Memorandum submitted by The Association
of Hospital and Specialist Palliative Care Social Workers (AHSPCSW)
The Association of Hospice and Specialist Palliative
Care Social Workers is a national organisation made up of over
240 members, working within specialist palliative care settings
for adults and children, in the voluntary and statutory sector
across the UK.
The Association was formed in 1986. It seeks
to raise and represent the concerns and interests both of palliative
care social workers and of the patients and families with whom
they are working. In the 1980s it was members of the Association
who were instrumental in persuading the Government of the day
to introduce the fast track mechanism, the DS 1500 or doctor's
report, whereby terminally ill people could access Disability
Living Allowance and Attendance Allowance. Prior to that many
terminally ill people died long before they could qualify for
Specialist palliative care social workers generally
work with those who have a terminal illness, for example cancer,
or those living with a life threatening illness such as HIV/AIDS.
Unlike many fields of social work, specialist palliative care
social work is potentially a generic service and we are used to
working with adults and children, disabled people and those who
have long term mental health problems or learning difficulties.

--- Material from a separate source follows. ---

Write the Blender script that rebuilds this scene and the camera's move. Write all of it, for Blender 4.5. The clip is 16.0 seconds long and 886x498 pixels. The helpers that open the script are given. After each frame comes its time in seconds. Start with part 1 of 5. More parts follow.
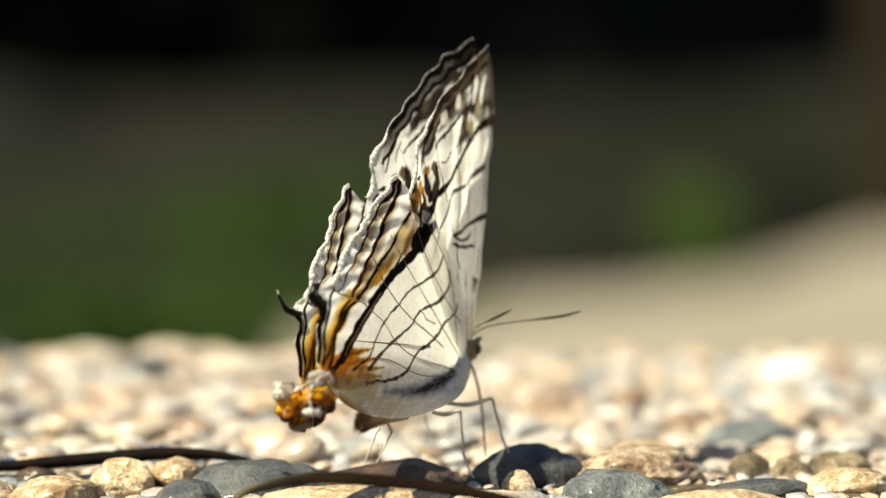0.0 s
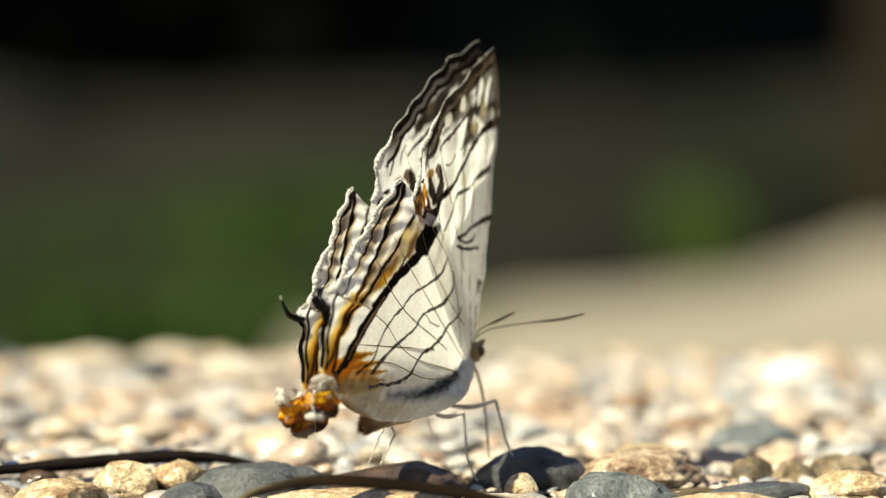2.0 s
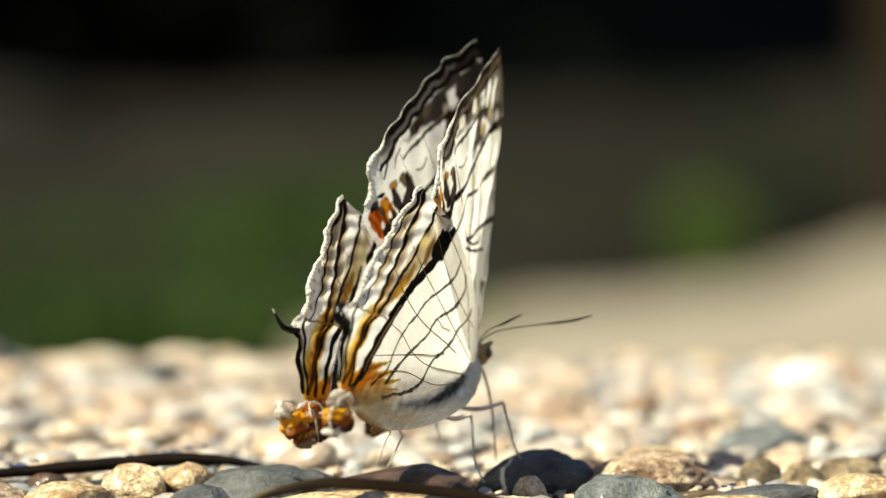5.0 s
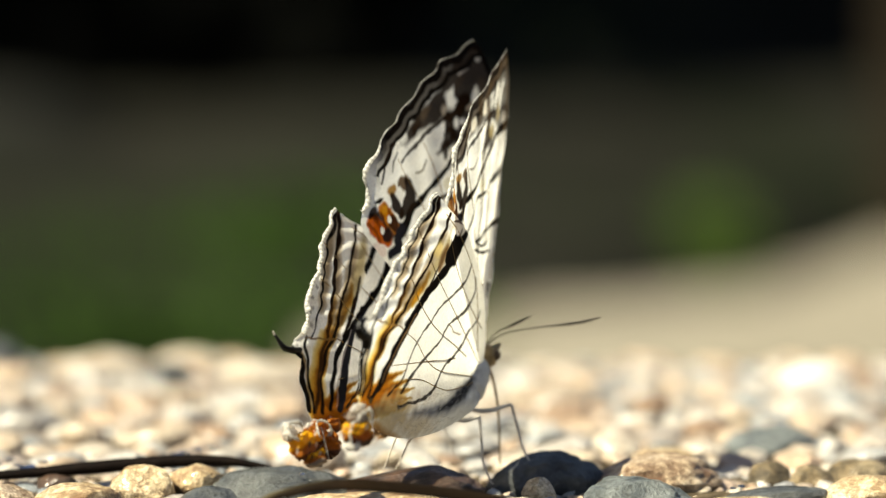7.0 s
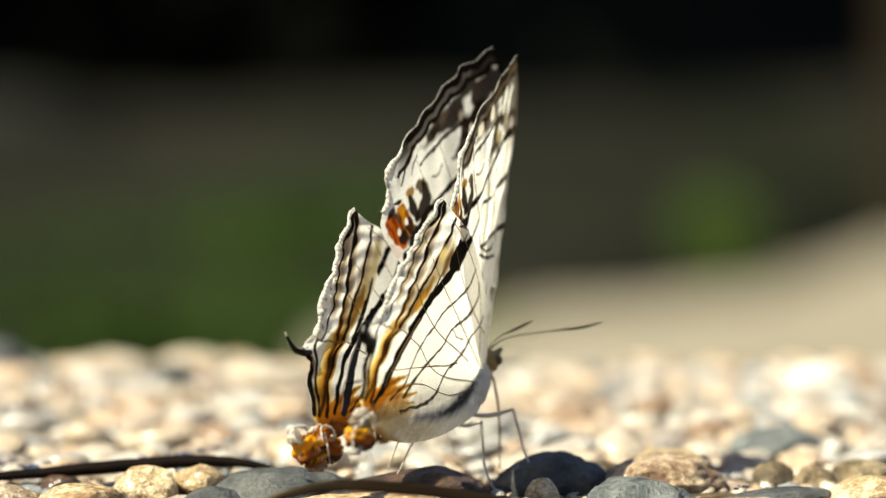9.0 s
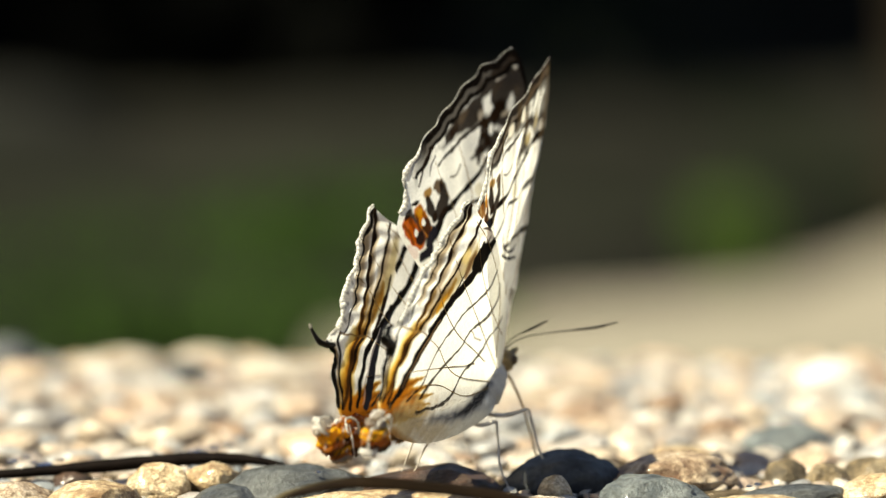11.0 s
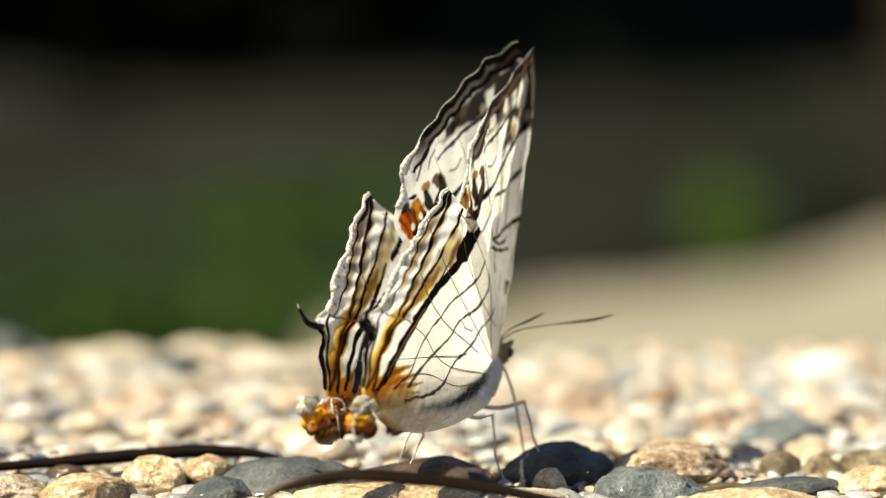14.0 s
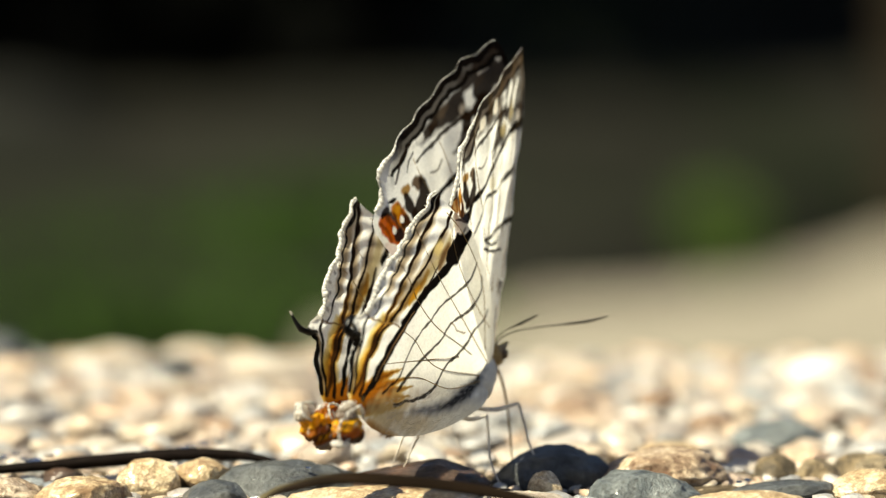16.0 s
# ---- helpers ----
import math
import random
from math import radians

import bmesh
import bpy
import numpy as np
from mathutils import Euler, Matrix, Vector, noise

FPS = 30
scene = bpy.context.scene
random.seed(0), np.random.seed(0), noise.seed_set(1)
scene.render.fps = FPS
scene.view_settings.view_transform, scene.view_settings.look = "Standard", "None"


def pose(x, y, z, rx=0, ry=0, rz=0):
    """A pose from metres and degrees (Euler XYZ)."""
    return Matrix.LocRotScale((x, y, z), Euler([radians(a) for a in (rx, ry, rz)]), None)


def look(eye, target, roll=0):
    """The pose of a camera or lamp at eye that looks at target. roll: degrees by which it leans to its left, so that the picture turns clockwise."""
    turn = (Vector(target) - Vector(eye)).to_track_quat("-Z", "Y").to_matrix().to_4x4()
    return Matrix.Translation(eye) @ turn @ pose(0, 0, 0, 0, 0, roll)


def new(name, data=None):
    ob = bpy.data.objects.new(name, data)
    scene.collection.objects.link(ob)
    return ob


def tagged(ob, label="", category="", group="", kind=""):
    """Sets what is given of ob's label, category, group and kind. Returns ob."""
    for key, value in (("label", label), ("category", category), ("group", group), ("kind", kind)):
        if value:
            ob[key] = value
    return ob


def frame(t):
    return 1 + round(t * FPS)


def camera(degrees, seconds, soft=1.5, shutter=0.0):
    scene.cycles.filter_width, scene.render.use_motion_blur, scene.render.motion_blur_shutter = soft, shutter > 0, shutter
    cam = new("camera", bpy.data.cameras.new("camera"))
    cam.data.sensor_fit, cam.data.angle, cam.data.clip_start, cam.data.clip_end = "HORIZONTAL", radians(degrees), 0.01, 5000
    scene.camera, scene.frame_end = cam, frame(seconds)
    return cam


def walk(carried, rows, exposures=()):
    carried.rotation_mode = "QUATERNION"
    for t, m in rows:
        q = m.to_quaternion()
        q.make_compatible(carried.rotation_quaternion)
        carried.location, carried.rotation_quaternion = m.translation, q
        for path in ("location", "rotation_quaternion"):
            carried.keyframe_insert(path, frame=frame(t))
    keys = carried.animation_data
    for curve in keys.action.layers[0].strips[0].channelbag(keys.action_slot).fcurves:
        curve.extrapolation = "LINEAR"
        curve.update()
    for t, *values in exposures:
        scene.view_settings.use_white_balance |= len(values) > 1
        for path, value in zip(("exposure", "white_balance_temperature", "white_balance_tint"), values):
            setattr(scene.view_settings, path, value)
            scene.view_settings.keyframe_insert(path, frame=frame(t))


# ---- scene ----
MM = 0.001

# ---- camera: a long lens held low over the pebbles, panning a few tenths of a degree ----
cam = camera(12.0, 16.0, soft=1.25)
cam.data.dof.use_dof = True
cam.data.dof.focus_distance = 0.364
cam.data.dof.aperture_fstop = 16.5
TURNS = [
        (0, 0.0942, -0.4157),
        (0.5, 0.1019, -0.4253),
        (1, 0.1160, -0.4351),
        (1.5, 0.1121, -0.4234),
        (2, 0.1354, -0.3783),
        (2.5, 0.1335, -0.3528),
        (3, 0.1179, -0.3334),
        (3.5, 0.1530, -0.2843),
        (4, 0.1571, -0.2921),
        (6.5, 0.1942, -0.1686),
        (7, 0.1922, -0.1413),
        (7.5, 0.1765, -0.1215),
        (8, 0.1804, -0.1040),
        (8.5, 0.1922, -0.1079),
        (9, 0.2002, -0.0920),
        (11.5, 0.1297, 0.0941),
        (12, 0.0474, 0.0116),
        (12.5, 0.0000, 0.0000),
        (13, -0.0232, 0.0236),
        (13.5, 0.0256, 0.0116),
        (14, 0.0629, 0.0078),
        (14.5, 0.0590, -0.0077),
        (15, 0.0707, -0.0373),
        (15.5, 0.0827, -0.0470),
        (16, 0.1059, -0.0588)]
walk(cam, [(t, pose(0, -0.37, 0.049, 85.6 + up, 0, left)) for t, up, left in TURNS])

# ---- daylight ----
SUN = Vector((-0.55, -0.31, 0.775)).normalized()
world = bpy.data.worlds.new("world")
scene.world = world
world.use_nodes = True
sky = world.node_tree.nodes.new("ShaderNodeTexSky")
sky.sky_type, sky.sun_disc = "NISHITA", False
sky.sun_elevation = math.asin(SUN.z)
sky.sun_rotation = math.atan2(SUN.x, SUN.y)
world.node_tree.links.new(sky.outputs[0], world.node_tree.nodes["Background"].inputs[0])
world.node_tree.nodes["Background"].inputs[1].default_value = 0.042
sun = new("sun", bpy.data.lights.new("sun", "SUN"))
sun.data.energy, sun.data.angle, sun.data.color = 5.0, radians(0.55), (1.0, 0.945, 0.71)
sun.matrix_basis = look(SUN * 3, (0, 0, 0))
scene.view_settings.exposure = 1.3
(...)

We work with people both as in-patients while in hospice or palliative
care centre or in their own homes.
Our members offer a wide range of support to
patients and families. This includes individual counselling and
group work, advocacy and help with accessing other services through
to practical help and advice around income maintenance and debt
counselling. We see first hand the effects of chronic and life
threatening illnesses, and the consequent financial difficulties
that often accompany that, on many of the patients and families
with whom we work.
The comments from the Association relate particularly
to Chapter 4 "Supporting people with health conditions and
disabilities". We welcome the emphasis, in this chapter,
on the support that people with disabilities need to return to
work. We recognize that because of lack of support and discrimination
in the workplace many disabled people who would like to work are
not able to do so. However, our concern is for the great majority
of our service users who are unable to work through advanced illness
or disability. Many are very vulnerable due to the nature of the
illness with which they are living and we would raise the following
How will the "most severe health
conditions" be defined and by whom?
Will users of palliative care services
automatically be exempted from a Personal Capability Assessment
and a Work Focused Interview? At present "terminally ill"
claimants are meant to be exempt from work focused interviews,
but this does not always work smoothly in practice. If someone
has claimed disability benefits under the "special rules"
will this allow them to be exempt for interview?
Many patients may not know that their
claim for Disability Living Allowance has been done under the
Special Rules for terminal illness. There will be a need for Department
of Work and Pensions to communicate sensitively with those claimants.
It will be important for the system to link those patients claiming
under the Special Rules, with any new claim for Incapacity Benefit,
and for the interview requirement to be waived at that stage.
What will happen to those claimants
who may be extremely ill when they apply for benefit, but who
do not immediately qualify under the Special Rules for disability
benefits? Will they also be required to attend an interview? Such
patients may be undergoing a debilitating course of radio or chemotherapy,
so that the prognostication of a terminal illness may be delayed.
Many of our members work with patients
suffering very high levels of anxiety and depression as a result
of their diagnosis with a terminal illness and those who may also
have serious long term mental health problems. We are very concerned
at the effect of the proposed changes on these people. What level
of support will there be for those attending a Work Focused Interview?
Generally for all those claiming
Incapacity Benefit the initial holding rate is very low and would
cause considerable financial hardship. It seems inappropriate
that any claimant, who has paid for this benefit through National
Insurance Contributions, should expect to receive such a low amount.